§ **Description of the task**
Which lines below hold the word "part"? Report each one.
— Begin Raw records —
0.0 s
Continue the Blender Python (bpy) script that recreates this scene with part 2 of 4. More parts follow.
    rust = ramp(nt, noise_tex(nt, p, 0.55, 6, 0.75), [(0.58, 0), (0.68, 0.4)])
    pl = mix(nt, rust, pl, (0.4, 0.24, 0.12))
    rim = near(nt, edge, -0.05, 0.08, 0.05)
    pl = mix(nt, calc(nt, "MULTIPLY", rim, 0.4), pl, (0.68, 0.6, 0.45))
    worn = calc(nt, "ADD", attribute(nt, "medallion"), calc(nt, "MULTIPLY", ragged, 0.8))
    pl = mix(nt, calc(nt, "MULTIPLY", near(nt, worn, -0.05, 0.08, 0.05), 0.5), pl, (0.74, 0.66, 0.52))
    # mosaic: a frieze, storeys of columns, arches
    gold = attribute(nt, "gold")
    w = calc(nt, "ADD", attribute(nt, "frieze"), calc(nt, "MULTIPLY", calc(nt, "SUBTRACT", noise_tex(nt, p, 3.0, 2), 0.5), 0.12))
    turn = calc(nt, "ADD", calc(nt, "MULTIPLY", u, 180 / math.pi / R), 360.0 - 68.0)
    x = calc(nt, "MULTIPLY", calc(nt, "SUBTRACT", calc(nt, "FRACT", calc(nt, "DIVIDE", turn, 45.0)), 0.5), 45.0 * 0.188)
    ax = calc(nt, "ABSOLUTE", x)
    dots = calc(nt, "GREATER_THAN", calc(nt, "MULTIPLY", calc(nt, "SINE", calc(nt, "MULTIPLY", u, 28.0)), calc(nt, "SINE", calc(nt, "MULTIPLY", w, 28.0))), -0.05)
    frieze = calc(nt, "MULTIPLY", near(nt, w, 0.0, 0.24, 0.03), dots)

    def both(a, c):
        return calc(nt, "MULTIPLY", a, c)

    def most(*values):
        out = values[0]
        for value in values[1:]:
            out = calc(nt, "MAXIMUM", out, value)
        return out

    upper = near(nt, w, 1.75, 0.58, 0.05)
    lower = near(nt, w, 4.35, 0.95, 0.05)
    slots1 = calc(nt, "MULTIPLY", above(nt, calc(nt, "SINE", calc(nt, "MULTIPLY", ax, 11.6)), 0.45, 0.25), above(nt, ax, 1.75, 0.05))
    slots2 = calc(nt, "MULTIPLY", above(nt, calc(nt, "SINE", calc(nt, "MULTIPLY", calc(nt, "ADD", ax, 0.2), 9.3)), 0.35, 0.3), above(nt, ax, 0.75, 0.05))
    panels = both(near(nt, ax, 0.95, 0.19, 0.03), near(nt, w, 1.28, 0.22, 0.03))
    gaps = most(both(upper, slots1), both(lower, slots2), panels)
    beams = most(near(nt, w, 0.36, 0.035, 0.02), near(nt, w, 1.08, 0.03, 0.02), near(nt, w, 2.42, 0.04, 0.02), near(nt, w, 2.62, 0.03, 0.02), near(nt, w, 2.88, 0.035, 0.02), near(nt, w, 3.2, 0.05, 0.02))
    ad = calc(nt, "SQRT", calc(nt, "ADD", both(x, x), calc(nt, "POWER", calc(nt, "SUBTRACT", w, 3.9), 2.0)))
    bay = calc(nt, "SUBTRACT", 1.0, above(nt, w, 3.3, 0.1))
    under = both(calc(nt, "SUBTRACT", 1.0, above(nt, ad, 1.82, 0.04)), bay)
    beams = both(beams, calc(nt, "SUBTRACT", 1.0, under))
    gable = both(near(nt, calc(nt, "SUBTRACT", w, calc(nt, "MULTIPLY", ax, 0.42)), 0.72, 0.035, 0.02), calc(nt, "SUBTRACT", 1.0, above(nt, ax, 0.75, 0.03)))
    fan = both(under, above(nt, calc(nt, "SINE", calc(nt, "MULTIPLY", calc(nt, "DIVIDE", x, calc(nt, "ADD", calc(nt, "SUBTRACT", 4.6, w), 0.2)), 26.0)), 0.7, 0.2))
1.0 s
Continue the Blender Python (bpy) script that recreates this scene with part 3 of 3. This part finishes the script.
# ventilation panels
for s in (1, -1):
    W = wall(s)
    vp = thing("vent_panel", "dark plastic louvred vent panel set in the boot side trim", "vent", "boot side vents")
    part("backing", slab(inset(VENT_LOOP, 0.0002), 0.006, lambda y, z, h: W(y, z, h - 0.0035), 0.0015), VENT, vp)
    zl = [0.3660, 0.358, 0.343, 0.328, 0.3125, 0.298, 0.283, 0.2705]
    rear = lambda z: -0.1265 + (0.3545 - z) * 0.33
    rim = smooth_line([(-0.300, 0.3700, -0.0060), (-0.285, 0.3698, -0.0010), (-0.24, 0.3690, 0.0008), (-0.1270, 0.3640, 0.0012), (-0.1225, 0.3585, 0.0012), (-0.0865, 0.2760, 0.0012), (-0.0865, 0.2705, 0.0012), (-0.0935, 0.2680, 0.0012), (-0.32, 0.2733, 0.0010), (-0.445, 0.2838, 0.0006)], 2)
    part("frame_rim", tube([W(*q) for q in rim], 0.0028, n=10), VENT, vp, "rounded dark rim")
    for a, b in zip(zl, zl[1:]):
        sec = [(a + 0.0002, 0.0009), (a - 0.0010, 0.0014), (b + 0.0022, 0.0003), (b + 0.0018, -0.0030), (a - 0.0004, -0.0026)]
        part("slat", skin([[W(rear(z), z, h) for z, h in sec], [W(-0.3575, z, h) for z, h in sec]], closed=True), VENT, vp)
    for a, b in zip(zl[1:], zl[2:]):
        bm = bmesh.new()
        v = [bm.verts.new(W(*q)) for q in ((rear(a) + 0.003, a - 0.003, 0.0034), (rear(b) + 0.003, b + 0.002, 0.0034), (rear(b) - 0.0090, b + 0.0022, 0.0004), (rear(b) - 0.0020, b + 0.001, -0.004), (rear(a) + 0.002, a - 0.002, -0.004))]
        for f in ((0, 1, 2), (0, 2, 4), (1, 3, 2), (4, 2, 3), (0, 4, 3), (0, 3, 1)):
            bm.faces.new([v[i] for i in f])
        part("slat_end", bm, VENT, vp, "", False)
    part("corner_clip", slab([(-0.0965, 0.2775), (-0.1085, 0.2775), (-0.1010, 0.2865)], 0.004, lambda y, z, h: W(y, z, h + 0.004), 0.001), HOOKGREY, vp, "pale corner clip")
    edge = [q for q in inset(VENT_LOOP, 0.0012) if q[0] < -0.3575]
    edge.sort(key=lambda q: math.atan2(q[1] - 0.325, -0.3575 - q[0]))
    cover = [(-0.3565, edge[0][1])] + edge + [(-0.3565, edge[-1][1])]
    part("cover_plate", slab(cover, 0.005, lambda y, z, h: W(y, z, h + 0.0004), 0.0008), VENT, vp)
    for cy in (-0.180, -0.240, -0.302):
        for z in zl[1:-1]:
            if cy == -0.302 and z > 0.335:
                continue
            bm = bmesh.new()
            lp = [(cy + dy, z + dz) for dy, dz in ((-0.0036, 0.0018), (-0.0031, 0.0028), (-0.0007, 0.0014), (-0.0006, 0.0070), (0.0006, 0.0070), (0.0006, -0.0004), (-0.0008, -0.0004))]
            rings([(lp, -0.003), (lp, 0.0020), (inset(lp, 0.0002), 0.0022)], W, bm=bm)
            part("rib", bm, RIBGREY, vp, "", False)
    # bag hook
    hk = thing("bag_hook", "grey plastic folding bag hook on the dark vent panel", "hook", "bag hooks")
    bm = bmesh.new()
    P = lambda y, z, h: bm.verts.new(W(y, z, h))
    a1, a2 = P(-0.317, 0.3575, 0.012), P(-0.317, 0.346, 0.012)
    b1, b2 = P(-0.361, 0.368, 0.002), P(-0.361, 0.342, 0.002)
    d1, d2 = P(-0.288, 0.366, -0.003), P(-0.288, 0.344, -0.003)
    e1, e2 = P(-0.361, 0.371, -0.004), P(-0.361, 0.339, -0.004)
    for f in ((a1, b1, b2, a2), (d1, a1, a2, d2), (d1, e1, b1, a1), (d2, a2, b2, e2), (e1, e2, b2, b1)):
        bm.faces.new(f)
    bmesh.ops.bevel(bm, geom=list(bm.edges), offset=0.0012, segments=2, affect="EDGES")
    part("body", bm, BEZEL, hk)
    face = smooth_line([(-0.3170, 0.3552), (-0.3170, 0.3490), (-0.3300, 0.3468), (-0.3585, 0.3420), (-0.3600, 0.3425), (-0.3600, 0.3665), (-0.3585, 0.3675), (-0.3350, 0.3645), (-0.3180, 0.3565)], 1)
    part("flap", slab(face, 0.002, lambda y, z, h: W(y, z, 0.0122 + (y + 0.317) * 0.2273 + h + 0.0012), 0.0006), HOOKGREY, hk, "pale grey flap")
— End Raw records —
§ **Output of the exercise**
Continue the Blender Python (bpy) script that recreates this scene with part 2 of 4. More parts follow.
Continue the Blender Python (bpy) script that recreates this scene with part 3 of 3. This part finishes the script.
    part("backing", slab(inset(VENT_LOOP, 0.0002), 0.006, lambda y, z, h: W(y, z, h - 0.0035), 0.0015), VENT, vp)
    part("frame_rim", tube([W(*q) for q in rim], 0.0028, n=10), VENT, vp, "rounded dark rim")
        part("slat", skin([[W(rear(z), z, h) for z, h in sec], [W(-0.3575, z, h) for z, h in sec]], closed=True), VENT, vp)
        part("slat_end", bm, VENT, vp, "", False)
    part("corner_clip", slab([(-0.0965, 0.2775), (-0.1085, 0.2775), (-0.1010, 0.2865)], 0.004, lambda y, z, h: W(y, z, h + 0.004), 0.001), HOOKGREY, vp, "pale corner clip")
    part("cover_plate", slab(cover, 0.005, lambda y, z, h: W(y, z, h + 0.0004), 0.0008), VENT, vp)
            part("rib", bm, RIBGREY, vp, "", False)
    part("body", bm, BEZEL, hk)
    part("flap", slab(face, 0.002, lambda y, z, h: W(y, z, 0.0122 + (y + 0.317) * 0.2273 + h + 0.0012), 0.0006), HOOKGREY, hk, "pale grey flap")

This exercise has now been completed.